I understand, and I’m sure I’m guilty for being in the media too, but I just haven’t liked how it’s been pitted as, especially here in Capitol Hill. I live in Belltown so I see that too. I think that certain news sources really play that up a lot, and I think it’s unfortunate, I think they tell people over and over that they’re not welcome in this neighborhood.

Maybe one of the reasons that I’ve seen a little, because I just attended and saw multiple public conversations in various arenas in various ways about this issue, and maybe one of the reasons that I’m tuning it out or I’m seeing less of it is because ultimately it’s a pretty boring way of thinking and talking about change, and it’s reductive, and it’s overgeneralizing. Hopefully there’s going to be less and less of that viewpoint circulated because of how it only has so much traction because it only has so much substance to it. It’s almost like, if we want to keep talking about it, we’re going to have to talk about it in different ways, because we already did, we got through that, us versus them, what’s next.

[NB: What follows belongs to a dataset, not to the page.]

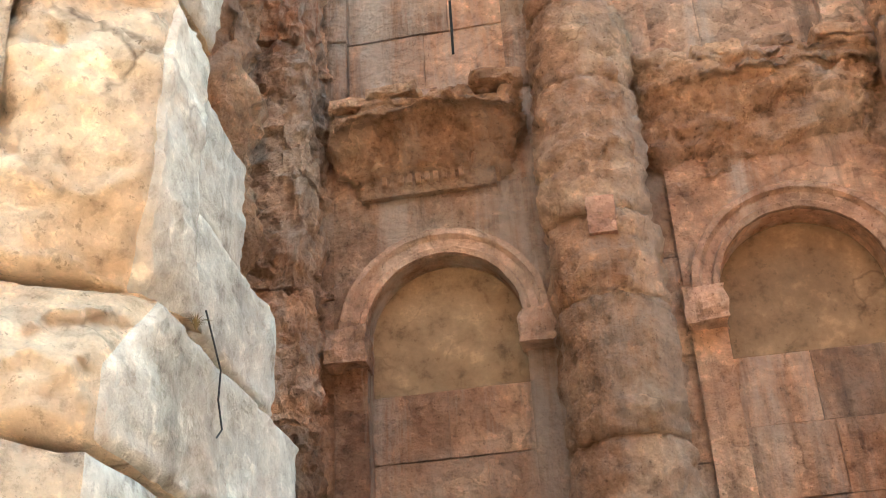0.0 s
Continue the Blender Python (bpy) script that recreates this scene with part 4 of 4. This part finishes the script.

What’s coming up at the Film Forum that you’re really excited about?

At the end of the month, this guy Paul Clipson is coming up from San Francisco. He does these really interesting 16mm films with double exposure, and there’s going to be a live performance by Liz Harris from Grouper, who’s doing the show with Elevator that same weekend.

I’ll just ask one last thing, is there anything that people should know about that I didn’t ask about?

Thank you for asking that. Yeah, the 19th edition of the Local Sightings film festival is September 22 to October 1, it’s going to be another amazing year, we’ve got more submissions than we’ve ever received and a couple of really special events in the works, so I’ll be really excited to share more information about that stuff soon.